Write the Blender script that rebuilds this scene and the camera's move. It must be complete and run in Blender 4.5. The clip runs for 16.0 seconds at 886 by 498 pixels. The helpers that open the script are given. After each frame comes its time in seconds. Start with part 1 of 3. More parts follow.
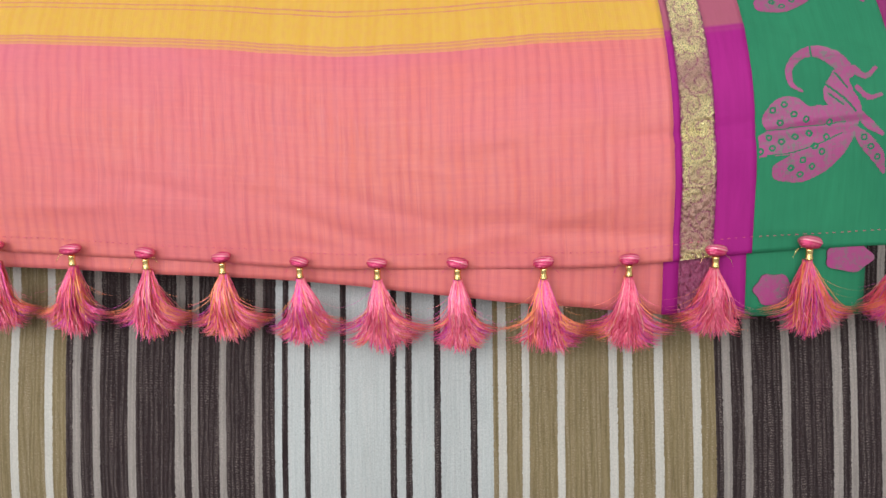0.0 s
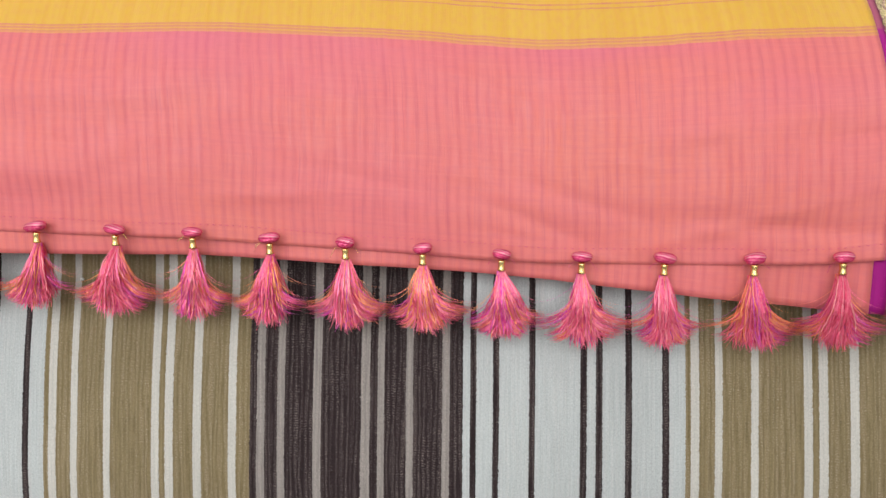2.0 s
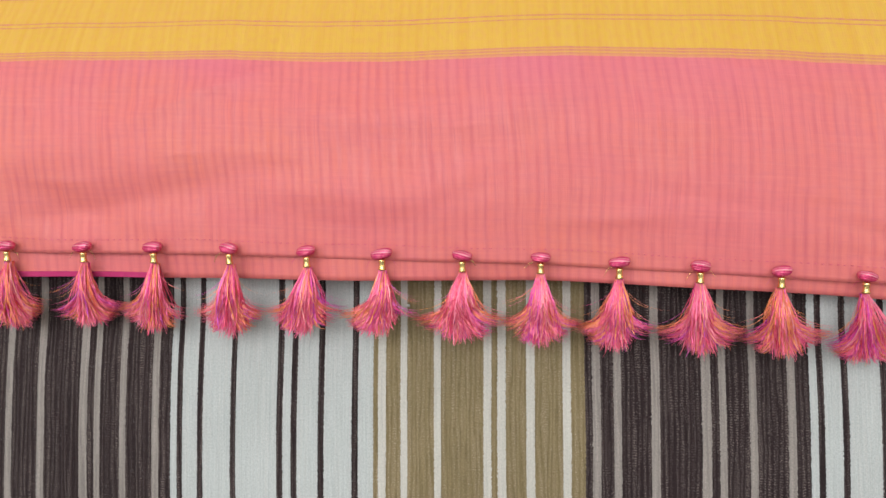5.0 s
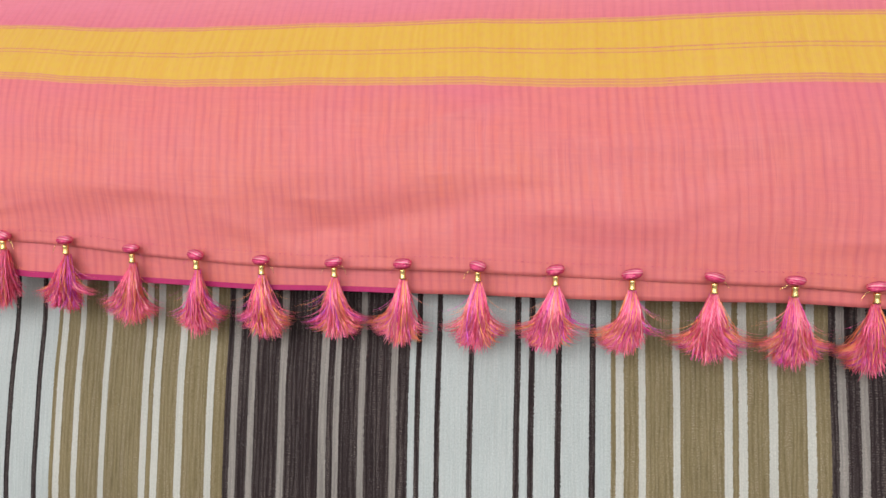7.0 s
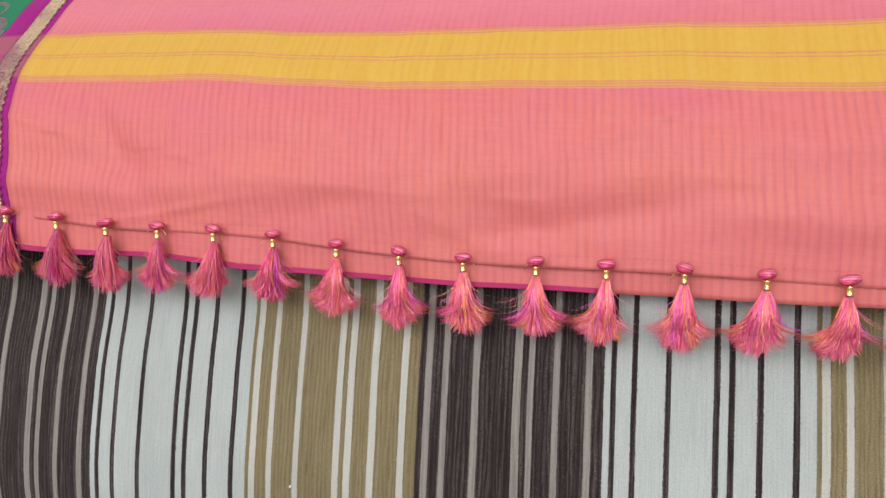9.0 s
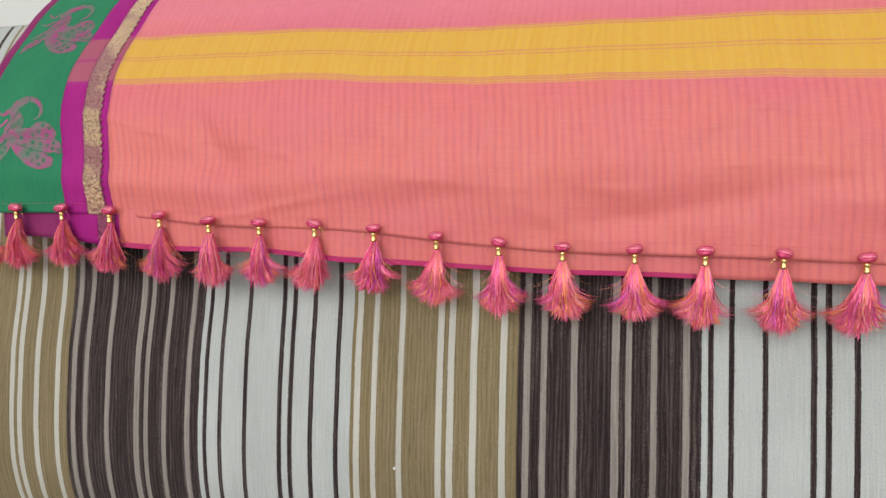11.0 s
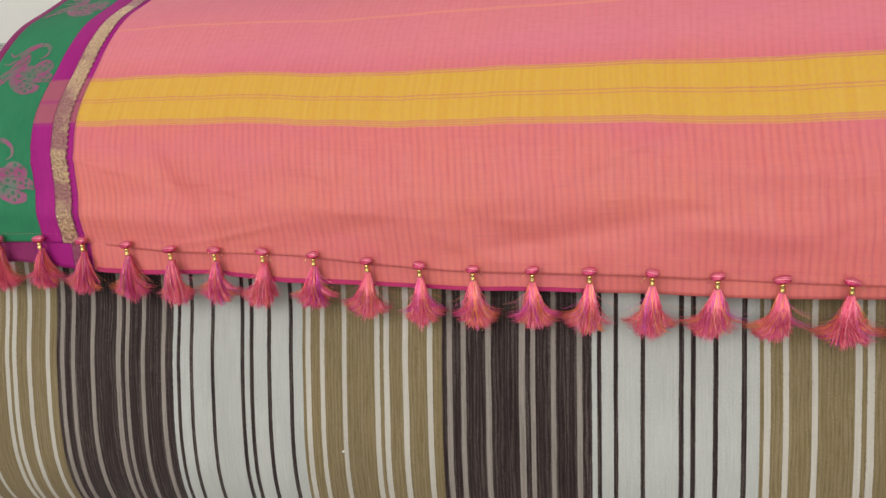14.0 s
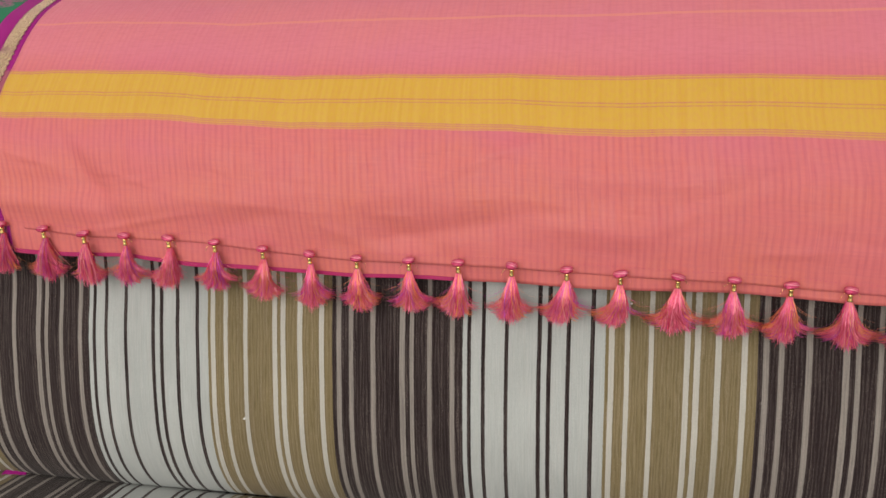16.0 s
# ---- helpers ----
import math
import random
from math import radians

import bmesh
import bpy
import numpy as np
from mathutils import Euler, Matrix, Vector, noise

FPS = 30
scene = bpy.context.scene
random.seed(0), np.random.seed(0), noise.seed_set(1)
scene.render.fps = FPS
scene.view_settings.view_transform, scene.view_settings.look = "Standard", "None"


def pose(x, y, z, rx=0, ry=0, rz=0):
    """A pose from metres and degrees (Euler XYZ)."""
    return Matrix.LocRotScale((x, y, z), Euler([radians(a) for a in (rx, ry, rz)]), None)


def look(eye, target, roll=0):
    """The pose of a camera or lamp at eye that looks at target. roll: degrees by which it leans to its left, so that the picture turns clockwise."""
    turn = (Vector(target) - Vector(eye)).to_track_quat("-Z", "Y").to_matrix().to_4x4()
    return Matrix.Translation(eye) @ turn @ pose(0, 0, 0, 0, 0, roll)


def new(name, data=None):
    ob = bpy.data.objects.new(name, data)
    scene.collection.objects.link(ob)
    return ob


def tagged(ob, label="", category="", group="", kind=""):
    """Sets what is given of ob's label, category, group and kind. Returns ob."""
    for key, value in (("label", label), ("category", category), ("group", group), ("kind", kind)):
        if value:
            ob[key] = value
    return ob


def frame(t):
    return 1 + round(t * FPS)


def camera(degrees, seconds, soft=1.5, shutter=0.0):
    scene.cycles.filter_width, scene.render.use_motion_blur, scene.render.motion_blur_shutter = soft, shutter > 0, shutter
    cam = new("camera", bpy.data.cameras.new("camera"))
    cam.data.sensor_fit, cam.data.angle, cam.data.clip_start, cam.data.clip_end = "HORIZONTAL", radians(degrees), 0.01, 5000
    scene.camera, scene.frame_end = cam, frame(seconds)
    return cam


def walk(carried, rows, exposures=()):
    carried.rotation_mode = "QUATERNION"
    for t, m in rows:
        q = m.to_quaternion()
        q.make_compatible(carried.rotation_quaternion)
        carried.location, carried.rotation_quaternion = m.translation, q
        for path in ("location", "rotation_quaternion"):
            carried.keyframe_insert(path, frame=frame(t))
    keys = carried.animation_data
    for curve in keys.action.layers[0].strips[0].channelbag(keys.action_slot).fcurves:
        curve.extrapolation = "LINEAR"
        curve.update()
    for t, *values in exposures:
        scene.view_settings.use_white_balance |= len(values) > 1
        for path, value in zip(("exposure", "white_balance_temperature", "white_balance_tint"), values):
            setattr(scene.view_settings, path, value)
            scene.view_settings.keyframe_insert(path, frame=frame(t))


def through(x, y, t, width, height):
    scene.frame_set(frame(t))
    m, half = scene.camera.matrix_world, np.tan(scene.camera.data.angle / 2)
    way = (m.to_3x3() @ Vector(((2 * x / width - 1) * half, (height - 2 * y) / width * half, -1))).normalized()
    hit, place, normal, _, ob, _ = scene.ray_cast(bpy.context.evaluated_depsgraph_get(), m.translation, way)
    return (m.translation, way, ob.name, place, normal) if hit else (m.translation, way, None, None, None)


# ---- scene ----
*****
● **WHAT YOU NEED TO DO**: Omit every picture, then repeat the remaining data exactly as it appears above.

● **TASK ANSWER**:
Write the Blender script that rebuilds this scene and the camera's move. It must be complete and run in Blender 4.5. The clip runs for 16.0 seconds at 886 by 498 pixels. The helpers that open the script are given. After each frame comes its time in seconds. Start with part 1 of 3. More parts follow.
0.0 s
2.0 s
5.0 s
7.0 s
9.0 s
11.0 s
14.0 s
16.0 s
# ---- helpers ----
import math
import random
from math import radians

import bmesh
import bpy
import numpy as np
from mathutils import Euler, Matrix, Vector, noise

FPS = 30
scene = bpy.context.scene
random.seed(0), np.random.seed(0), noise.seed_set(1)
scene.render.fps = FPS
scene.view_settings.view_transform, scene.view_settings.look = "Standard", "None"


def pose(x, y, z, rx=0, ry=0, rz=0):
    """A pose from metres and degrees (Euler XYZ)."""
    return Matrix.LocRotScale((x, y, z), Euler([radians(a) for a in (rx, ry, rz)]), None)


def look(eye, target, roll=0):
    """The pose of a camera or lamp at eye that looks at target. roll: degrees by which it leans to its left, so that the picture turns clockwise."""
    turn = (Vector(target) - Vector(eye)).to_track_quat("-Z", "Y").to_matrix().to_4x4()
    return Matrix.Translation(eye) @ turn @ pose(0, 0, 0, 0, 0, roll)


def new(name, data=None):
    ob = bpy.data.objects.new(name, data)
    scene.collection.objects.link(ob)
    return ob


def tagged(ob, label="", category="", group="", kind=""):
    """Sets what is given of ob's label, category, group and kind. Returns ob."""
    for key, value in (("label", label), ("category", category), ("group", group), ("kind", kind)):
        if value:
            ob[key] = value
    return ob


def frame(t):
    return 1 + round(t * FPS)


def camera(degrees, seconds, soft=1.5, shutter=0.0):
    scene.cycles.filter_width, scene.render.use_motion_blur, scene.render.motion_blur_shutter = soft, shutter > 0, shutter
    cam = new("camera", bpy.data.cameras.new("camera"))
    cam.data.sensor_fit, cam.data.angle, cam.data.clip_start, cam.data.clip_end = "HORIZONTAL", radians(degrees), 0.01, 5000
    scene.camera, scene.frame_end = cam, frame(seconds)
    return cam


def walk(carried, rows, exposures=()):
    carried.rotation_mode = "QUATERNION"
    for t, m in rows:
        q = m.to_quaternion()
        q.make_compatible(carried.rotation_quaternion)
        carried.location, carried.rotation_quaternion = m.translation, q
        for path in ("location", "rotation_quaternion"):
            carried.keyframe_insert(path, frame=frame(t))
    keys = carried.animation_data
    for curve in keys.action.layers[0].strips[0].channelbag(keys.action_slot).fcurves:
        curve.extrapolation = "LINEAR"
        curve.update()
    for t, *values in exposures:
        scene.view_settings.use_white_balance |= len(values) > 1
        for path, value in zip(("exposure", "white_balance_temperature", "white_balance_tint"), values):
            setattr(scene.view_settings, path, value)
            scene.view_settings.keyframe_insert(path, frame=frame(t))


def through(x, y, t, width, height):
    scene.frame_set(frame(t))
    m, half = scene.camera.matrix_world, np.tan(scene.camera.data.angle / 2)
    way = (m.to_3x3() @ Vector(((2 * x / width - 1) * half, (height - 2 * y) / width * half, -1))).normalized()
    hit, place, normal, _, ob, _ = scene.ray_cast(bpy.context.evaluated_depsgraph_get(), m.translation, way)
    return (m.translation, way, ob.name, place, normal) if hit else (m.translation, way, None, None, None)


# ---- scene ----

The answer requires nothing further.